Mais bien d’autres tares s’accumulent avec ce système.
Le débat populaire, démocratique et émancipateur s’en trouve malmené et à contrario, la monarchie républicaine renforcée.
Partant du principe anachronique que l’élection présidentielle est le rendez-vous entre un homme ou une femme et les électeurs, les primaires et la médiatisation qui les entourent renforcent le pouvoir personnel incarné par la 5ième République.
La méthode est simple, le candidat ou la candidate se limitent aux généralités de leurs intentions. Ainsi, en cas de succès, il (ou elle) ne peut être accusé de ne pas respecter le mandat.
Mais essayons d’être positif et imaginons ce qui se passerait si les primaires devenaient une règle absolue.
En premier lieu, l’aspect matériel n’est pas négligeable. En dehors du PS et de l’UMP, quel autre parti dispose d’une surface financière suffisante pour assurer ce genre d’exercice, sans compter les risques possibles de dérive ?
Ainsi, la généralisation des primaires conduirait tout droit au bipartisme.
Mais continuons à être positif et imaginons qu’un financement public intervienne.
Il y a en France au moins 6 à 7 partis ou groupe de partis en capacité de présenter un candidat à la présidentielle.
A raison de 3 castings télévisés par parti ou groupe de partis, les citoyens français auraient, au minimum, 21 séances à « se farcir »

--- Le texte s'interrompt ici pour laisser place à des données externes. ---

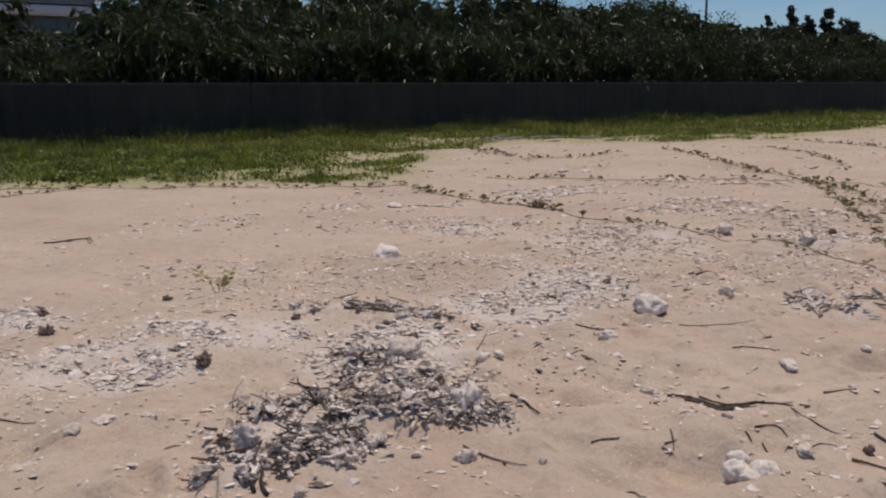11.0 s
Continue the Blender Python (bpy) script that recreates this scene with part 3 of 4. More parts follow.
def flat_leaves(pos, normal, size, rng, ratio=0.55):
    """Small oval leaves, folded a little, that face roughly along normal."""
    m = len(pos)
    nrm = normal + rng.normal(0, 0.55, (m, 3))
    nrm /= np.linalg.norm(nrm, axis=1)[:, None]
    t = np.cross(nrm, rng.normal(0, 1, (m, 3)))
    t /= np.linalg.norm(t, axis=1)[:, None]
    b = np.cross(nrm, t)
    s = (size * rng.uniform(0.6, 1.3, m))[:, None]
    verts = np.stack([pos - t * s / 2, pos + b * s * ratio / 2 + nrm * s * 0.08, pos + t * s / 2 - nrm * s * 0.1, pos - b * s * ratio / 2 + nrm * s * 0.08], 1).reshape(-1, 3)
    f = np.array([[0, 1, 2], [0, 2, 3]])
    return verts, (f[None] + (np.arange(m) * 4)[:, None, None]).reshape(-1, 3)


def stems(bm, rng, count, radius, top, thick):
    for _ in range(count):
        a, r = rng.uniform(0, math.tau), rng.uniform(0.2, radius)
        p0, p1 = Vector((0.25 * math.cos(a), 0.25 * math.sin(a), -0.1)), Vector((r * math.cos(a), r * math.sin(a), top * rng.uniform(0.6, 0.95)))
        mid = p0.lerp(p1, 0.5) + Vector((rng.uniform(-0.15, 0.15), rng.uniform(-0.15, 0.15), 0))
        tube(bm, [p0, mid, p1], [thick, thick * 0.75, thick * 0.4], 6)


def screw_pine(seed):
    rng = np.random.default_rng(100 + seed)
    shrub = new("screw_pine_shrub")
    bm = bmesh.new()
    stems(bm, rng, 8, 1.2, 4.6, 0.07)
    part("trunk", bm, BARK, shrub)
    heads = []
    while len(heads) < 57:
        q = rng.uniform(-1, 1, 3)
        d = np.linalg.norm(q)
        if 0.45 < d < 1:
            heads.append((q[0] * 1.75, q[1] * 1.25, 2.55 + q[2] * 2.1))
    v, t = strap_leaves(np.array(heads), 28, 0.9, 0.032, rng, (-0.5, 1.4), (0.2, 1.6))
    under(new("crown", tri_mesh("crown", v, t, STRAP)), shrub)
    return tagged(shrub, "dark green screw pine shrub with long glossy strap leaves", "shrub", "shrubs behind the sea wall")


def broad_bush(seed, mat=BROAD, leaves=3000, size=0.13, name="beach_bush", label="dense dark green bush with small shiny oval leaves"):
    rng = np.random.default_rng(200 + seed)
    shrub = new(name)
    bm = bmesh.new()
    stems(bm, rng, 6, 1.0, 4.0, 0.06)
    part("trunk", bm, BARK, shrub)
    lobes = np.stack([rng.uniform(-1.1, 1.1, 34), rng.uniform(-1.0, 1.0, 34), rng.uniform(0.7, 4.2, 34)], 1)
    rad = rng.uniform(0.4, 0.75, 34)
    which = rng.integers(0, 34, leaves)
    d = rng.normal(0, 1, (leaves, 3))
    d /= np.linalg.norm(d, axis=1)[:, None]
    pos = lobes[which] + d * (rad[which] * rng.uniform(0.75, 1.05, leaves))[:, None]
    v, t = flat_leaves(pos, d + np.array([0, 0, 0.5]), size, rng)
    under(new("crown", tri_mesh("crown", v, t, mat)), shrub)
    return tagged(shrub, label, "shrub", "shrubs behind the sea wall")


HEDGE_TOP = ((-60, 5.6), (-20, 5.8), (0, 5.8), (4.9, 5.8), (5.7, 4.7), (6.3, 3.9), (9.8, 3.8), (10.4, 4.9), (11.2, 5.6), (13, 5.7), (22, 6.0), (30, 6.2), (36, 6.0), (40, 5.85), (45, 5.6), (49, 5.25), (60, 5.05), (66, 4.8), (71, 4.65))


def hedge():
    rng = np.random.default_rng(5)
    straps = [screw_pine(s) for s in range(4)]
    bushes = [broad_bush(s) for s in range(4)]
    used = set()
    hx, hz = [p[0] for p in HEDGE_TOP], [p[1] for p in HEDGE_TOP]
    for row, y in enumerate((33.0, 34.5, 36.2)):
        x = -34.0 + row * 0.7
        while x < 71.5:
            top = np.interp(x * 35 / y, hx, hz) * (0.70, 0.88, 1.05)[row] * rng.uniform(0.93, 1.03)
            kind = bushes if rng.random() < np.clip((x - 26) / 20, 0, 0.85) else straps
            src = kind[int(rng.integers(0, 4))]
            full = 4.65 if kind is straps else 4.45
            m = pose(x + rng.uniform(-0.3, 0.3), y + rng.uniform(-0.35, 0.4), -0.05, 0, 0, rng.uniform(0, 360)) @ Matrix.Diagonal((1, 1, top / full, 1))
            if src in used:
                ob = copy_thing(src, m)
            else:
                ob = src
                used.add(src)
            ob.matrix_basis = m
            x += (1.35 if kind is straps else 1.8) * (1.0, 1.15, 1.9)[row] * rng.uniform(0.85, 1.15)


hedge()


def backing_bushes():
    """Tall coarse bushes that close the hedge from behind."""
    rng = np.random.default_rng(17)
    first = broad_bush(7, BROAD, 1900, 0.36, "tall_bush", "tall dense dark green bush behind the screw pines")
    hx, hz = [p[0] for p in HEDGE_TOP], [p[1] for p in HEDGE_TOP]
    x, made = -36.0, False
    while x < 71:
        top = np.interp(x * 35 / 37.8, hx, hz) * rng.uniform(1.0, 1.07)
        m = pose(x, 37.8 + rng.uniform(-0.4, 0.4), -0.05, 0, 0, rng.uniform(0, 360)) @ Matrix.Diagonal((1.35, 1.35, top / 4.6, 1))
        ob = copy_thing(first, m) if made else first
        ob.matrix_basis = m
        made = True
        x += 1.9 * rng.uniform(0.9, 1.1)


backing_bushes()


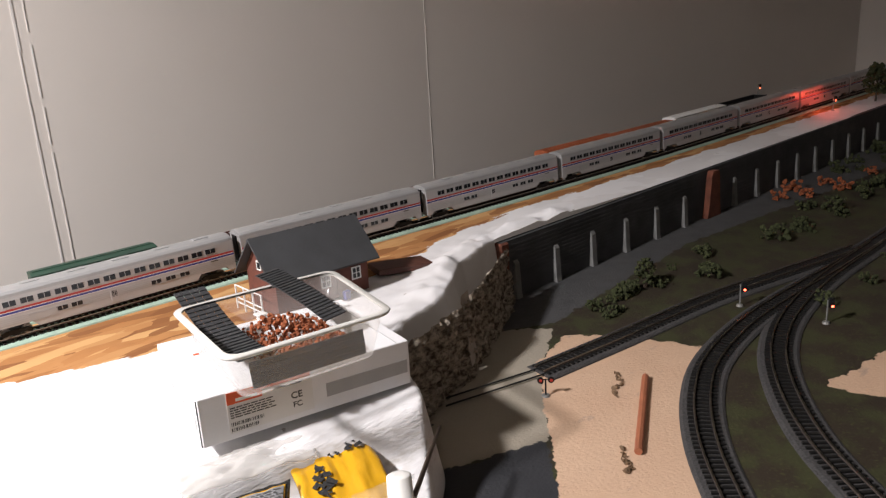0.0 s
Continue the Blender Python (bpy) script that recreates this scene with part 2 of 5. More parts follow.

A raison de 3 castings télévisés par parti ou groupe de partis, les citoyens français auraient, au minimum, 21 séances à « se farcir »
On voit bien l’absurdité du système, qui plus est, si les primaires devenaient la règle pour toutes élections.
Quant aux modèles mis en avant, il y a de quoi s’étonner.
Les Etats-Unis qui ont fait litière de la liberté d’opinion, car en dehors des Démocrates et des Républicains, point de salut ! Les Etats-Unis qui dénombrent pas moins de 45 millions de personnes sans couverture sociale ! Les Etats-Unis dont certains de leurs Etats pratiquent toujours la peine de mort !
Quant au modèle italien, on se demande si ceux qui utilisent cet argument sont sérieux. Dans ce pays, la gauche n’existe plus ! L’extrême droite, sous un faux nez, participe au gouvernement en soutenant un Président du Conseil plus attiré par les très jeunes femmes que par l’intérêt général de son pays !
Non, vraiment, les primaires, non merci.